Back to the Future? Please, no more studies “in the elderly”!
Shane O’Hanlon is a geriatrician and digital media editor for the British Geriatrics Society. He tweets @drohanlon Zoe Wyrko is a geriatrician and workforce lead for the British Geriatrics Society. She tweets @geri_baby
Sometime back in the 80s, when we were both nippers, Marty McFly got the chance to travel 30 years into the future and see how the world would change. Around this time in the medical literature it became common to take an interesting concept and tag “in the elderly” onto the end of it. Back then, we had articles on burns, epilepsy, even blunt chest trauma “in the elderly”. It was generally accepted that once you hit 65, *everything* changed. Suddenly you would be most unlikely to have surgery, palliation became the default, and you were fairly much on your way out. Because, after all, while nobody would ever dream of grouping neonates up to 40 year olds (the age we have just reached) into one group, surely it is acceptable to assume everyone from 65-105 is identical?
If we had been geriatricians at the time (think Doogie Howser, but with a cardigan and MDT) we would have expected that the future would see the end of the idea of an “elderly patient”. We might have predicted that doctors everywhere would appreciate [the actual fact] that older people are a very diverse group. That age was just a number and – yes – although it’s associated with comorbidity, you will see some 100 year olds in excellent health and conversely some 50 year olds in very poor health. We would have expected that the concept of frailty would be well established. The simple idea that everyone has a different reserve and that this is worth measuring. That people would have an individual assessment. Rather than just treat everything differently once you reached 65.

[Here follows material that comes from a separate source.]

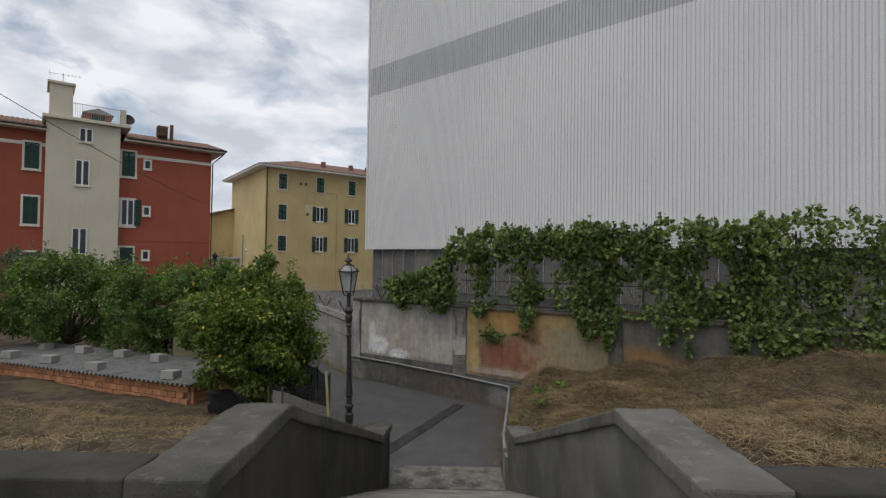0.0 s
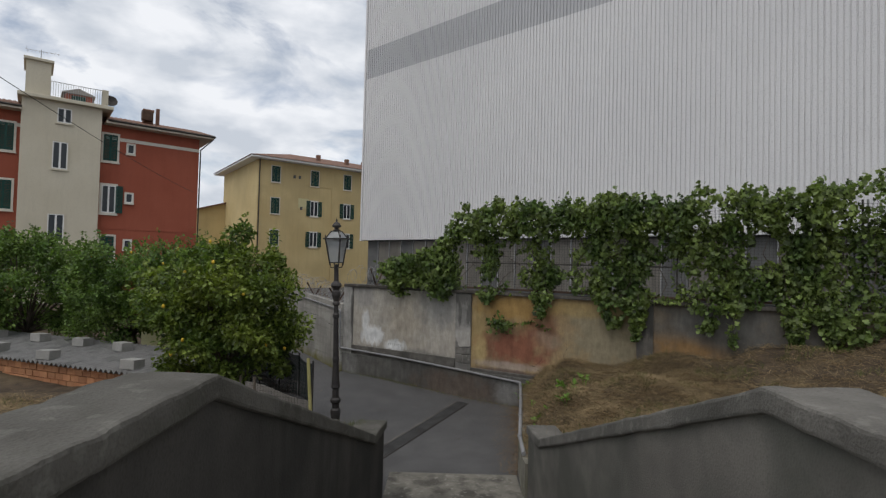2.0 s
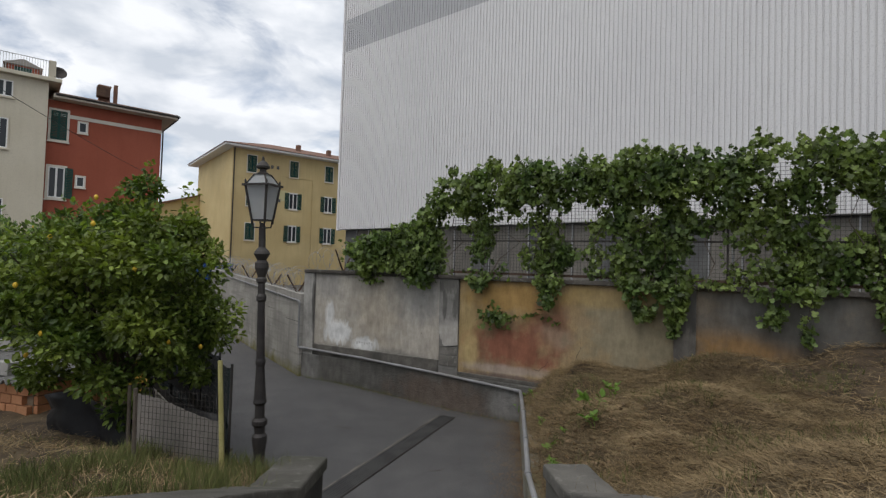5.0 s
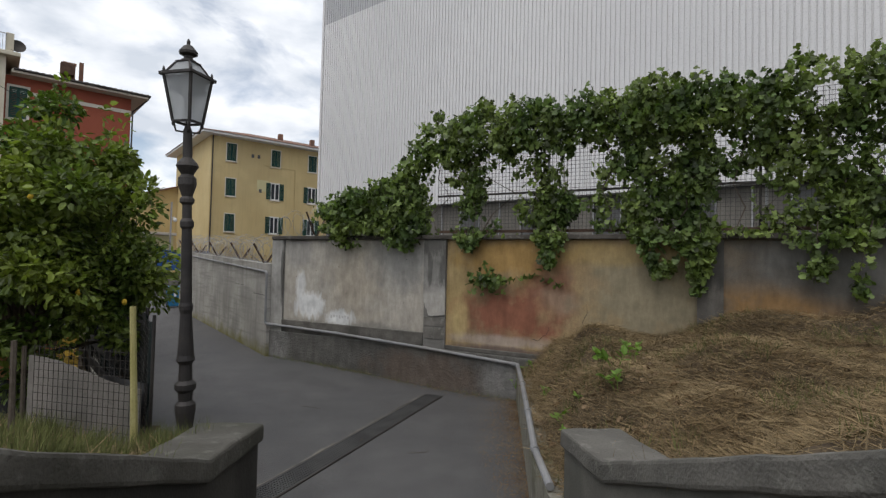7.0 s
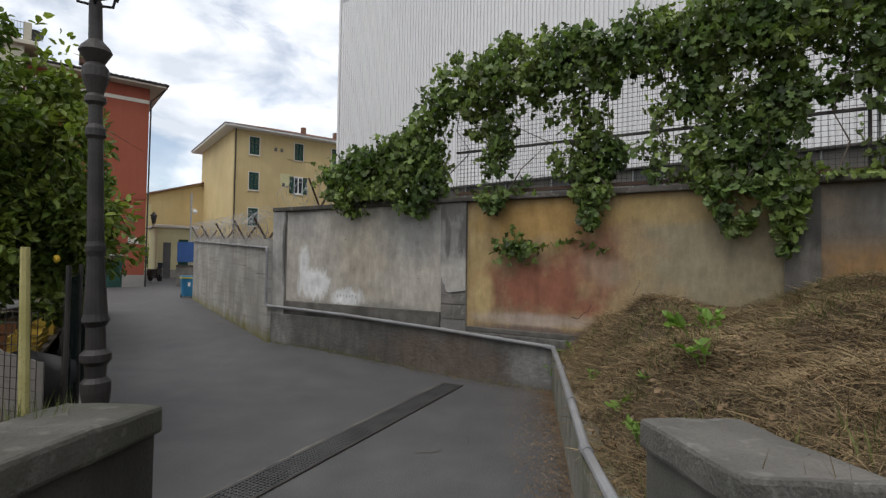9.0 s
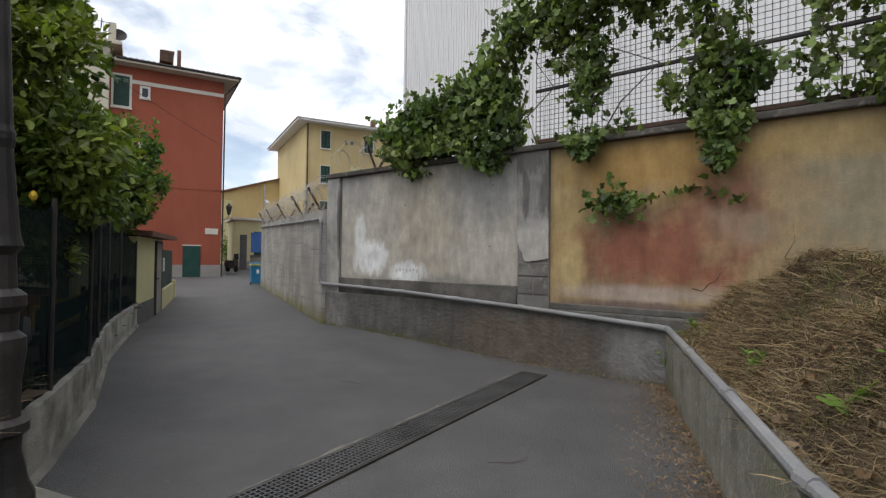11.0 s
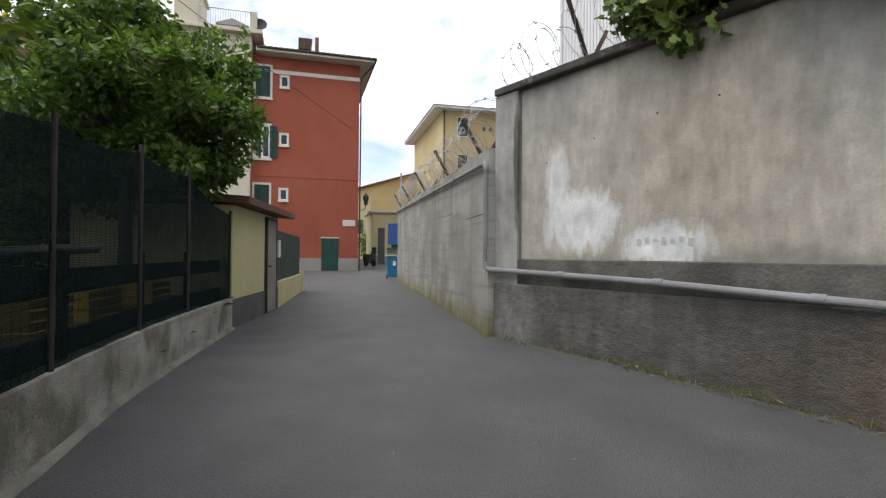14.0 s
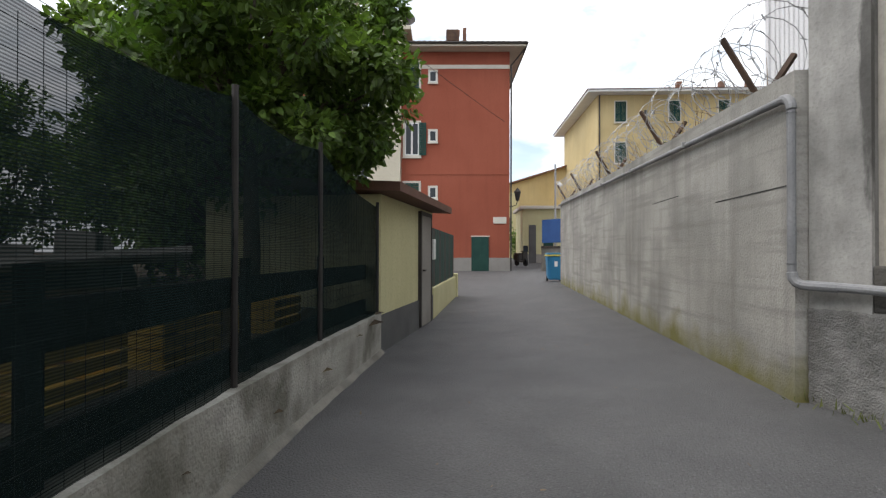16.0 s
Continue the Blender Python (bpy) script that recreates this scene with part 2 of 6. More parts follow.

Climbing out of the DeLorean, how we would have cried to see where we are today. Already this year we have seen articles on distal radial fractures “in the elderly” (No! Not the orthopods – they work with geriatricians every day!), gait disorders, fall injuries and hip fractures in the elderly (orthopods: we told you already!)… Last year gave us neurological emergencies, combined inguinal hernia, even perineal tap water burns in the elderly (what?)… We fail to see how age is still considered to be so important in the medical literature. Our message as geriatricians is that if you rely wholly on age you will miss some very fit people, and you will intervene on some very unfit people. What is worse, age is used as a widespread exclusion criterion in many clinical trials and very few consider frailty in their trial population. As liaison geriatricians we work with colleagues in orthopaedics, surgery, cardiology, oncology and other specialties to ensure they receive the necessary support to offer their patients CGA when necessary.
We take “An 85 year old nursing home resident” and turn them into “A fit, independently mobile cognitively intact lady who is suitable for consideration for surgical resection of her synchronous localised bowel and renal tumours”. So come on everyone! Stop doing trials and articles of stuff “in the elderly”. Understand frailty. If you don’t understand it, ask a friendly geriatrician.
For although we are mouthing off in this article (it gets more people to read it, you see) in reality we are very happy to explain this stuff. That frailty is measurable. That it is dynamic. That you can optimise people. That it is worth taking the fairly small amount of time to think about frailty with every patient you see. That people who believe frailty just means you are thin or cachectic need to be educated. That clinical trials need to include people of all ages and not have silly age cut offs or talk about “elderly patients” like they are a different species. When the inevitable reboot of Back to the Future is announced, we hope as they travel a further 30 years into the future that age is well down the list of patient factors, and that people get the individual assessment they deserve. As one enlightened neurosurgeon said back in 1987, “these benefits should not be denied to patients simply because they are old”.